China’s state media once trumpeted the trains’ top speed of 210-236 mph as the fastest in the world, but the trains were never designed to run above 186 mph. In April, they were slowed accordingly. Caxin.com, the website of China’s leading business and finance publication, reports that the “high-speed bubble” was all a “naked, systemic lie,” concocted and fanned by the Railways Ministry.
Meanwhile, most Chinese citizens cannot afford to ride the shiny new trains and have opted instead to pack into buses for their long-distance travel.
Infrastructure is not the only aspect of Chinese government planning for which Westerners get starry-eyed. Senior business executives, in particular, can get downright obsequious about the superiority of China’s government leadership. Writing in the Wall Street Journal on July 9, Robert Herbold — a retired COO of Microsoft — cited Chinese bureaucrats’ penchant for reciting the goals of China’s new five-year plan as evidence of such superiority.
But Chinese government planning hardly equals a winning investment. According to a recent report by the Unirule Institute of Economics, an independent think tank in Beijing, the average return on equity of state-owned industrial enterprises in China was much lower than that of their non-state counterparts between 2001 and 2009.
When preferential government subsidies (such as free land and cheap loans) for the state firms are factored in, the real return on equity registers at an embarrassing -1.47%.
Moreover, 70% of all net profits made by China’s centrally owned enterprises in 2009 are derived from merely ten companies that have been bestowed heavy market advantages by the state. The unflattering flipside, observes Zhang Jialin of the Hoover Institution, is that a vast majority of the remaining state-owned companies are poorly managed or suffer from overcapacity.
But even inconvenient numbers cannot deter New York Times columnist Thomas Friedman from extolling the “enlightened” leadership of Chinese autocrats for imposing “the politically difficult but critically important policies needed” to embrace green technology and combat climate change.
Yet where gargantuan government investment has created rapid growth in China’s renewable energy industry, it has also resulted in bottlenecks and overcapacity. For instance, China now boasts the world’s largest wind capacity — but approximately one-third of its wind farms stand idle at any given time, unable to connect to the electricity grid.
In addition, Chinese leaders never hesitate to convey the callousness of their approach. Zhao Baige, vice minister of China’s National Population and Family Planning Commission, has eagerly trotted out the country’s one-child policy as an example of the bold and swift action on climate change that China has bequeathed to the world. In December 2009, Zhao noted that China witnessed 400 million fewer births between 1978 and 2007, which “converts into a reduction of 1.83 billion tons of carbon dioxide emission … per annum.”
Clearly, such “enlightened” leadership is not for America, or any liberal democracy, to emulate.

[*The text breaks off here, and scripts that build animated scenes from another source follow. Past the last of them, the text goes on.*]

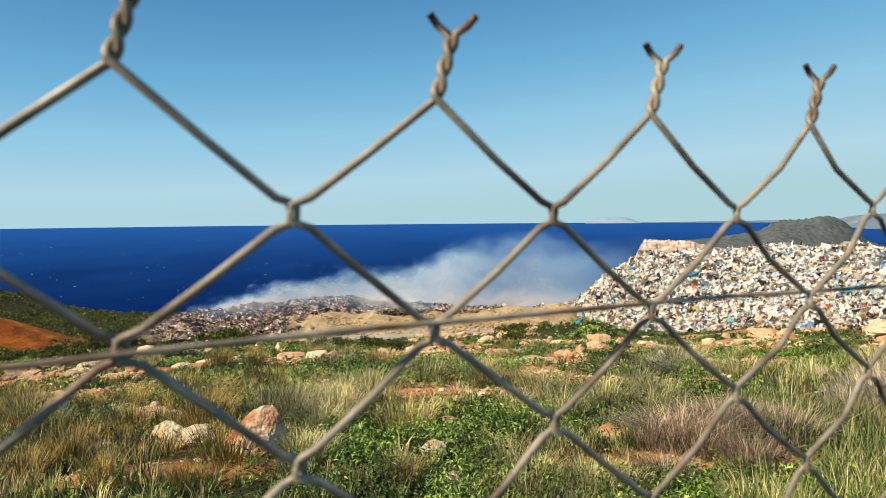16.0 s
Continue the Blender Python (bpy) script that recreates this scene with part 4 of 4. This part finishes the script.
straw = [tussock_mesh("grass_tussock", 40 + i, 420, 0.5, 0.55, M_straw) for i in range(3)]
bleached = [tussock_mesh("grass_tussock", 45 + i, 520, 0.44, 0.6, M_bleach, 0.009, 0.4) for i in range(3)]
thistle = [tussock_mesh("thistle", 55 + i, 650, 0.4, 0.6, M_thistle, 0.006, 0.8) for i in range(2)]
withered = [tussock_mesh("grass_tussock", 47 + i, 420, 0.5, 0.55, M_withered) for i in range(3)]
greyish = [tussock_mesh("grass_tussock", 50 + i, 420, 0.45, 0.6, M_greygrass) for i in range(3)]
brush = [tussock_mesh("brushwood", 70 + i, 800, 0.5, 0.7, M_brush, 0.006, 0.8) for i in range(2)]


def tussock(kind, i, az, d, size, name, label, category):
    x, y = xy(az, d)
    ob = new(name, kind[i % len(kind)])
    ob.matrix_world = pose(x, y, float(land(x, y)), 0, 0, (i * 83) % 360) @ Matrix.Diagonal((size, size, size * (0.85 + 0.3 * ((i * 37) % 10) / 10), 1))
    tagged(ob, label, category, category + "s on the hillside")


straw_spots = ((-16.1, 7.33, 0.64), (-3.7, 9.57, 0.61), (-1.0, 9.59, 0.51), (5.0, 8.44, 0.54), (-14.0, 7.43, 0.38), (2.2, 10.45, 0.45))
for i, (az, d, size) in enumerate(straw_spots):
    tussock(straw, i, az, d, size, "grass_tussock", "straw coloured tuft of dry grass", "tussock")
grey_spots = ((-8.7, 6.03, 0.76), (-6.4, 6.42, 0.68), (11.7, 5.51, 0.75), (-10.0, 5.61, 0.53), (14.3, 5.78, 0.48), (20.4, 10.02, 1.10), (18.5, 9.47, 0.77), (22.1, 9.36, 0.65), (7.7, 5.42, 0.46), (0.9, 5.53, 0.41), (16.4, 5.77, 0.41), (-6.5, 10.52, 0.67), (4.5, 9.92, 0.53), (-19.9, 8.68, 0.52), (-23.7, 6.17, 0.42), (-27.5, 6.19, 0.47))
for i, (az, d, size) in enumerate(grey_spots):
    tussock(greyish, i, az, d, size, "grass_tussock", "grey green tuft of coarse grass", "tussock")
bleached_spots = ((36.3, 6.83, 1.34), (39.3, 6.57, 1.27), (41.1, 7.21, 0.87), (33.6, 7.26, 0.99), (37.5, 7.98, 1.23), (40.5, 8.12, 1.24), (32.3, 6.82, 0.79), (38.0, 7.20, 1.26), (35.4, 7.78, 1.05), (39.2, 9.03, 1.02))
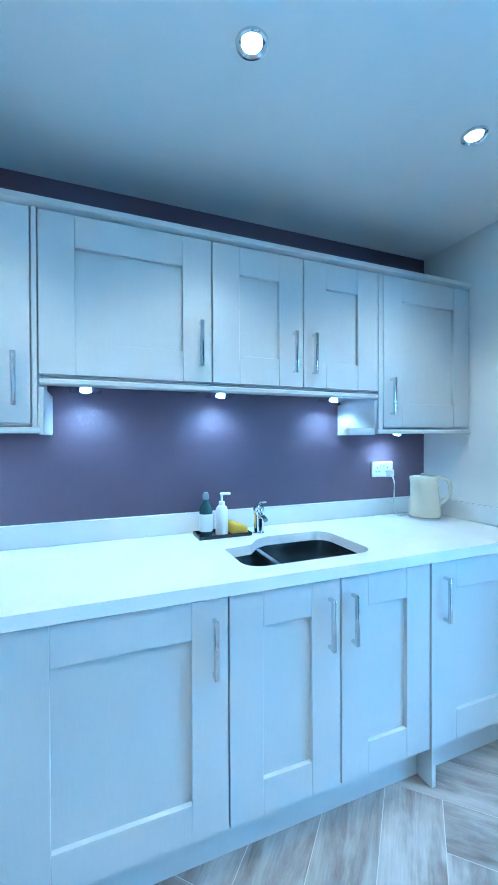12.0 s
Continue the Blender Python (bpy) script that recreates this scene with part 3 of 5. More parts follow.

Even so, President Obama warned in his 2011 State of the Union address that China’s meteoric economic rise threatens to leave America in the dust and exhorted Congress to substantially increase federal investments to increase American competitiveness.
Such thinking ignores the serious problems lurking beneath China’s economic glitz and spending onslaught. To combat the financial crisis, Beijing pushed out a 4 trillion yuan ($619.1 billion) stimulus package and encouraged lending by state banks that totaled, by some estimates, 20 trillion yuan ($3.1 trillion) in 2009 and 2010. Two years later today, Beijing is staring at piles of bad debt that may imperil China’s broader financial health.
Much of the problem stems from the fact that China’s local governments turned out to be some of the most avid consumers of state lending. Though facing legal constraints on borrowing from state banks, they created financing vehicles to serve as intermediaries, incurring off-the-books liabilities and using the funds largely for infrastructure projects that they could not afford.
Earlier this month, Moody’s Investor Services estimated that China’s local government debt totaled over 14 trillion yuan ($2.17 trillion), more than 35% of the country’s 2010 GDP. The Wall Street Journal reports that Beijing agreed on May 31 to assume as much as $436 billion in bad loans made to local governments. Though the figure is only about half of the U.S. Troubled Asset Relief Program of 2008, it amounts to a far bigger percentage of China’s GDP.
China’s central regulators are now attempting to stem local profligacy, but their mad scramble should remind the world that swift and decisive policies pushed by the full weight of authoritarianism can sow swift and decisive problems.
In the end, all of China’s problems cannot take away from the country’s breathtaking economic growth and liberalization. Yet China’s state-directed capitalism presses forward without any political accountability and imposes inherent obstacles to the free market. The country continues to produce not just persecuted religious believers, jailed political dissidents, and a censored media; it is also home to immense waste and jarring inefficiencies. As a U.S.-trained economist turned Chinese official observed recently, China’s economic inefficiencies are caused by its political contradictions.
Instead of ogling Chinese authoritarian chic, Americans would do well to recognize the same. Meeting China’s rising global influence requires sensible policies. Fashioning them would first require seeing China and its limitations more clearly.